A nice and well-deserved Gould showing there, yes.
?? But I see there in that article three votes for Gould, four for Casals
(if Isaac Stern gets to vote for two different Casals sets)....
http://www.nytimes.com/library/music/072100taking-note-bach.html
I thought it intriguing that 9 of the 14 people interviewed cited
recordings that were made before 1956, i.e. in relatively dim mono sound,
and in styles of playing Bach that aren't done much anymore. Agreed, some
of those records they mentioned are wonderful performances. (And that
Scherchen St Matthew Passion does have some terrific details.)
And it's worth noting that of the 14 people they chose to interview for
this article, only one is at all directly involved with period-instrument
performance. Talk about a biased sample! Of the 16 recordings listed in
the sidebar, 3 are on period instruments. (Or 3.5 if we give Landowska's
harpsichord half a point.) Not a bad showing, considering the [un]balance
of the sampled population.
Incidentally, speaking of Casals and GG and Stern together, do any of you
know the *other* recorded portrait of Casals (not GG's)? Columbia Records
produced it c1966 to celebrate Casals' 90th birthday, and released it as a
bonus (packaged with some of Casals' Marlboro LP's of Bach, Mendelssohn,
etc.). It's a full LP, about 50 minutes. Isaac Stern is the narrator,
interspersed with many Casals speeches, rehearsal excerpts, and
performances. The portrait covers many topics, from his career to Bach to
interpretation to composition to pacifism. And they use a bit of GG's WTC1
(the E-flat minor) for part of the background music! Nicely done.

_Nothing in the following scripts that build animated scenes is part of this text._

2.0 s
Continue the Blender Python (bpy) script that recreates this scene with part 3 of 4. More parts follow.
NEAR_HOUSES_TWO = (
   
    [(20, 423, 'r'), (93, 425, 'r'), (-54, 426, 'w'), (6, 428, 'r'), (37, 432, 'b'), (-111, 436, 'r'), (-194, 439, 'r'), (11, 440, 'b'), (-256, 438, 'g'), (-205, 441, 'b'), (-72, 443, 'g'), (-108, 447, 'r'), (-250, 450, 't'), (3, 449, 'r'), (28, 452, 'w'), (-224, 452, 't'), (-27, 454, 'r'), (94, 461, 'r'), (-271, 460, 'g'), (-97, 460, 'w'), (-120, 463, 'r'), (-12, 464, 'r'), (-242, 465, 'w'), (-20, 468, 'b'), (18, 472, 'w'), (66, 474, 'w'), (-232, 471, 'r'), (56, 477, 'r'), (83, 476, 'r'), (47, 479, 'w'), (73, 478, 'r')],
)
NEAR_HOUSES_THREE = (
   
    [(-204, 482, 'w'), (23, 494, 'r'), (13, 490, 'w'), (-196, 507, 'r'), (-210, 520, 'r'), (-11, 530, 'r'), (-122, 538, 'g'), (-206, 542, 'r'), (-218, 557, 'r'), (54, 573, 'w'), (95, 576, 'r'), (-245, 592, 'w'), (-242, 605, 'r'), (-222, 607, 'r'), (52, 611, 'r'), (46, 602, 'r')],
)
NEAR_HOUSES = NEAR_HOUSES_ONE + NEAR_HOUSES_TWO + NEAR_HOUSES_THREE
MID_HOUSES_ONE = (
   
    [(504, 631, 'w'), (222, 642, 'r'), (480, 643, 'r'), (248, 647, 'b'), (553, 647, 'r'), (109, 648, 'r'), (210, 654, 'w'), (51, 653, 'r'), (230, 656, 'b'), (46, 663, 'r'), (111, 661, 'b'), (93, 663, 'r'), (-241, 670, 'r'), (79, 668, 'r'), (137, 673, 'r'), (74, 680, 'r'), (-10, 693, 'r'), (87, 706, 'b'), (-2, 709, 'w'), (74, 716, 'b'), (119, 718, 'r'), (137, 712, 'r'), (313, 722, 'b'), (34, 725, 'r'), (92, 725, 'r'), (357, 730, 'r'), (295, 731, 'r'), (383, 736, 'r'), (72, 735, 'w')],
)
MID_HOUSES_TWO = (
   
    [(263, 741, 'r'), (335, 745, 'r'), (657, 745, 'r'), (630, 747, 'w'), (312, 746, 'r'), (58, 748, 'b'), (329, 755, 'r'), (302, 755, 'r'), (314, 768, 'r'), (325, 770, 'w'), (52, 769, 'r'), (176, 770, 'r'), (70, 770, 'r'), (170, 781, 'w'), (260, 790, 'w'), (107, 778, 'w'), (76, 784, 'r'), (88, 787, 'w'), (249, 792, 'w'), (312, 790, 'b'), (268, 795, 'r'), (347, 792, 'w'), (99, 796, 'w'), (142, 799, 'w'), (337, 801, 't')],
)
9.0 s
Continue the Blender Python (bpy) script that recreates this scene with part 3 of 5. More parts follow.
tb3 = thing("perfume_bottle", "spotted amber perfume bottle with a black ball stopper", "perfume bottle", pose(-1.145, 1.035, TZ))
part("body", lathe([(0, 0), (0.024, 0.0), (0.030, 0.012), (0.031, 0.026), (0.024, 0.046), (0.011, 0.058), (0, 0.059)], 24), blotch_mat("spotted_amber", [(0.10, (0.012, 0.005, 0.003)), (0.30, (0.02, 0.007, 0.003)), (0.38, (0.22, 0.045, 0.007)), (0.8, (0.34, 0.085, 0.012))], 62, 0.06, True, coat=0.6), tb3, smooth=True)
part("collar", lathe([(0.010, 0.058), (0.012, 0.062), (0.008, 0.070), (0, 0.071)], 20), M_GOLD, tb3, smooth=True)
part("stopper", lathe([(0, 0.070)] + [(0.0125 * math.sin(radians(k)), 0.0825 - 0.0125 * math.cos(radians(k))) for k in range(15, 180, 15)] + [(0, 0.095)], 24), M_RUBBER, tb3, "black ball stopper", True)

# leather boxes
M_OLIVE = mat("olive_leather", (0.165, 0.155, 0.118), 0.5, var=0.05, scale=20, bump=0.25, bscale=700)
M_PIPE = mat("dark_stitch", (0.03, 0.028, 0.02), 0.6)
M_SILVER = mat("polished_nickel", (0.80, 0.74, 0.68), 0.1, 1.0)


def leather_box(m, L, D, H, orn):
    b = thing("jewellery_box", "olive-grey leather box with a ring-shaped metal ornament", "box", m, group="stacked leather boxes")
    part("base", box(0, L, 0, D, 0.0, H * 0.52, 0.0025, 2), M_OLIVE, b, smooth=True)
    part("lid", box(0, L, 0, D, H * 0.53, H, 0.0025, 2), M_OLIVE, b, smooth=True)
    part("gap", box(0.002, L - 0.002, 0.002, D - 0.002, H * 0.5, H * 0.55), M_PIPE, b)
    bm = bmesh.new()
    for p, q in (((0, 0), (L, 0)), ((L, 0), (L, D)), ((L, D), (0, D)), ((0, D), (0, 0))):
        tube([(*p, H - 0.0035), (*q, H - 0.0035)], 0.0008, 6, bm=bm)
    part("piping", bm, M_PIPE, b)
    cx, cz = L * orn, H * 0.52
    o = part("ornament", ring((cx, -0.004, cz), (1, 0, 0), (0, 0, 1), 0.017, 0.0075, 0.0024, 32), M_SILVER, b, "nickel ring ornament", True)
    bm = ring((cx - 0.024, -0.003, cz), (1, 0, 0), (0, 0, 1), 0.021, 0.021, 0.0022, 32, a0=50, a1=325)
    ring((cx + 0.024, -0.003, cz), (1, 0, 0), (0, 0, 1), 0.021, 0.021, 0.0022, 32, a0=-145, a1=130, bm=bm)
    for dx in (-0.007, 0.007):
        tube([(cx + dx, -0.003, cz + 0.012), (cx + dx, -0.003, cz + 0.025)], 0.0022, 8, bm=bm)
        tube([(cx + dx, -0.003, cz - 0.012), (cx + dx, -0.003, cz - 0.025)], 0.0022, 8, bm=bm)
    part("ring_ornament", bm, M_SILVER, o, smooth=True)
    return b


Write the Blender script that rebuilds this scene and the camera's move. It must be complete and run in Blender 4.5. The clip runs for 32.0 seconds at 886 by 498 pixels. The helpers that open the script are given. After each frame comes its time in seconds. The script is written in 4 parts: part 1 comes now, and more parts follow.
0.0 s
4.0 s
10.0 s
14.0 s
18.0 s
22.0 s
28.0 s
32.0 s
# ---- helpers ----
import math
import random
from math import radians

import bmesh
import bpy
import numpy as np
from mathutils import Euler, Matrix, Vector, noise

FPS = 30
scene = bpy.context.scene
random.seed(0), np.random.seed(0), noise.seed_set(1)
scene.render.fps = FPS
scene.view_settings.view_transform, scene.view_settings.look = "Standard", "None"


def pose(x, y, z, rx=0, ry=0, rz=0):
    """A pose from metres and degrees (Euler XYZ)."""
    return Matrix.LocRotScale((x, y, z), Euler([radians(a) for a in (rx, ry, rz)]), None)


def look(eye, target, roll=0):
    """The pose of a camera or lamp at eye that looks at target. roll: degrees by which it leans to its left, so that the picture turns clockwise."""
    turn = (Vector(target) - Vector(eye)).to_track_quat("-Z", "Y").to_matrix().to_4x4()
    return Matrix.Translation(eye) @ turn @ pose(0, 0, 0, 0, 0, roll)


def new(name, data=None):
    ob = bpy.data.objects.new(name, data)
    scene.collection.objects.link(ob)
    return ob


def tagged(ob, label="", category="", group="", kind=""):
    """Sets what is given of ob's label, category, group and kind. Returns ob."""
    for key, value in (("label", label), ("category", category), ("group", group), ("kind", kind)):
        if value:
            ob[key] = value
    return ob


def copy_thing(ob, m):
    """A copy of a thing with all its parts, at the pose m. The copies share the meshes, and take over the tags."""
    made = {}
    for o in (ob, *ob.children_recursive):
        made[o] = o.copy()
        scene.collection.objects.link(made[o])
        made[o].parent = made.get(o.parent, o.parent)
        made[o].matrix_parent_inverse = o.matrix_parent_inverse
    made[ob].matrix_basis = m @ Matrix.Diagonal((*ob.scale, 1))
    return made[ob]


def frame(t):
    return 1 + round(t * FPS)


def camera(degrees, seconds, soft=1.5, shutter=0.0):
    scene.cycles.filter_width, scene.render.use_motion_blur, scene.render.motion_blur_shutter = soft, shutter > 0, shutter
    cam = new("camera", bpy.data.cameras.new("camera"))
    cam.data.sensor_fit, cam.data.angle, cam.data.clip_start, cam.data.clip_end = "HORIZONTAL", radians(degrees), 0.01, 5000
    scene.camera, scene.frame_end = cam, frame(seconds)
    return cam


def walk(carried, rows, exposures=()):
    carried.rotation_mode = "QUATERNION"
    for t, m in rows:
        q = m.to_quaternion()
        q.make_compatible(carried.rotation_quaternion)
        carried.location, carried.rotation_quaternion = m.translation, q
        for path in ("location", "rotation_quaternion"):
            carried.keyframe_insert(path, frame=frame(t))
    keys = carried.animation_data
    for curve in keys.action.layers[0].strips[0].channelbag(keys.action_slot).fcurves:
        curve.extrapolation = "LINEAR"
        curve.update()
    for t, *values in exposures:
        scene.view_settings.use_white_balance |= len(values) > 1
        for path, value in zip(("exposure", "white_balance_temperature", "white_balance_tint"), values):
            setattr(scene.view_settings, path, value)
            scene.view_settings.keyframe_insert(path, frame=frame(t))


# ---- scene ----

It's not surprising that Stern would pick Casals' Bach - they worked
closely together in the early 1950's at Prades, and subsequently. From the
booklet of a reissue of some of the Stern/Casals 1950 performances (which
are extraordinary):
"These contacts with Casals were highly important to Isaac Stern: he found
that Casals opened the gates to an extraordinary garden surrounded by high
walls, in which one discovered trees, plants, and the most wonderful
flowers, 'but you had to *want* to pick them.' Stern took away a great
many, including his mastery of vibrato, the intuition of what is hiding
behind the printed score, and the impression that from the very first note
you know where you are going. He also kept from these contacts an
unfailing love for every kind of chamber music. And, above all, he remains
grateful to Casals for making him conscious to the highest degree of 'the
chance and happiness of being a musician.'"
If the question was "which 8 minutes of Bach must go to the desert
island?", I think a candidate would have to be the slow movement of the
violin/oboe concerto, with Stern and Marcel Tabuteau conducted by Casals, 1950.